-- Data start --
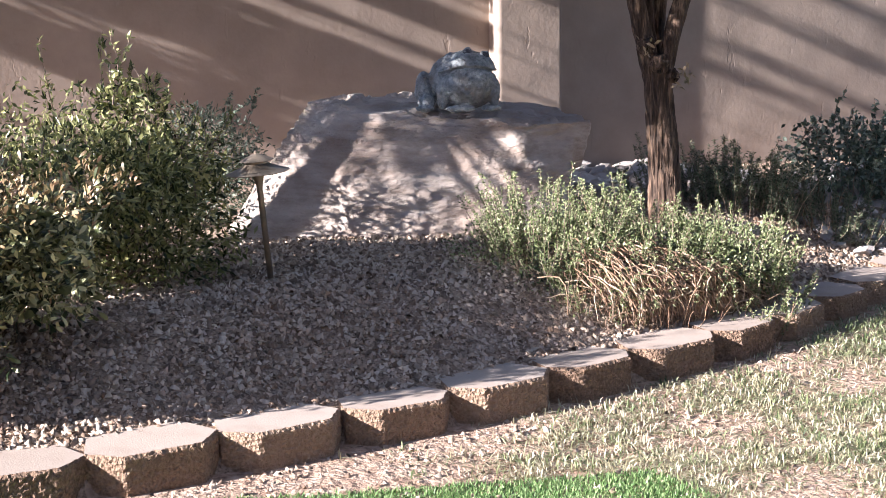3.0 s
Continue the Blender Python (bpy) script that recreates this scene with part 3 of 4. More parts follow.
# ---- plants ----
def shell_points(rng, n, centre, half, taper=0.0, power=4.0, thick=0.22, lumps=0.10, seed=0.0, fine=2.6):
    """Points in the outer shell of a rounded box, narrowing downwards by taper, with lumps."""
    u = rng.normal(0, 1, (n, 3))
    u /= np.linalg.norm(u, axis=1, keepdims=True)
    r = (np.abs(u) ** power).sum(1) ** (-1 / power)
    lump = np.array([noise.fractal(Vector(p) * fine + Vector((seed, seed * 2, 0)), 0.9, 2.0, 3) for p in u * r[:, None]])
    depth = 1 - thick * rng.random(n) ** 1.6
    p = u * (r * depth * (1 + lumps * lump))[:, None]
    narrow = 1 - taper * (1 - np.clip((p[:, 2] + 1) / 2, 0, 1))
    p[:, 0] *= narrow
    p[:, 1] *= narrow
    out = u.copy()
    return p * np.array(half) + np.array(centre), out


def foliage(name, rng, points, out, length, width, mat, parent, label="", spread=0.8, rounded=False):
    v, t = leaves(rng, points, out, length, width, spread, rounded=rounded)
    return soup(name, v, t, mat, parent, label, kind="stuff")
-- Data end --
> **The exercise**
Transcribe the full listing above exactly as it stands, minus the pictures.

> **Full output**
3.0 s
Continue the Blender Python (bpy) script that recreates this scene with part 3 of 4. More parts follow.
# ---- plants ----
def shell_points(rng, n, centre, half, taper=0.0, power=4.0, thick=0.22, lumps=0.10, seed=0.0, fine=2.6):
    """Points in the outer shell of a rounded box, narrowing downwards by taper, with lumps."""
    u = rng.normal(0, 1, (n, 3))
    u /= np.linalg.norm(u, axis=1, keepdims=True)
    r = (np.abs(u) ** power).sum(1) ** (-1 / power)
    lump = np.array([noise.fractal(Vector(p) * fine + Vector((seed, seed * 2, 0)), 0.9, 2.0, 3) for p in u * r[:, None]])
    depth = 1 - thick * rng.random(n) ** 1.6
    p = u * (r * depth * (1 + lumps * lump))[:, None]
    narrow = 1 - taper * (1 - np.clip((p[:, 2] + 1) / 2, 0, 1))
    p[:, 0] *= narrow
    p[:, 1] *= narrow
    out = u.copy()
    return p * np.array(half) + np.array(centre), out


def foliage(name, rng, points, out, length, width, mat, parent, label="", spread=0.8, rounded=False):
    v, t = leaves(rng, points, out, length, width, spread, rounded=rounded)
    return soup(name, v, t, mat, parent, label, kind="stuff")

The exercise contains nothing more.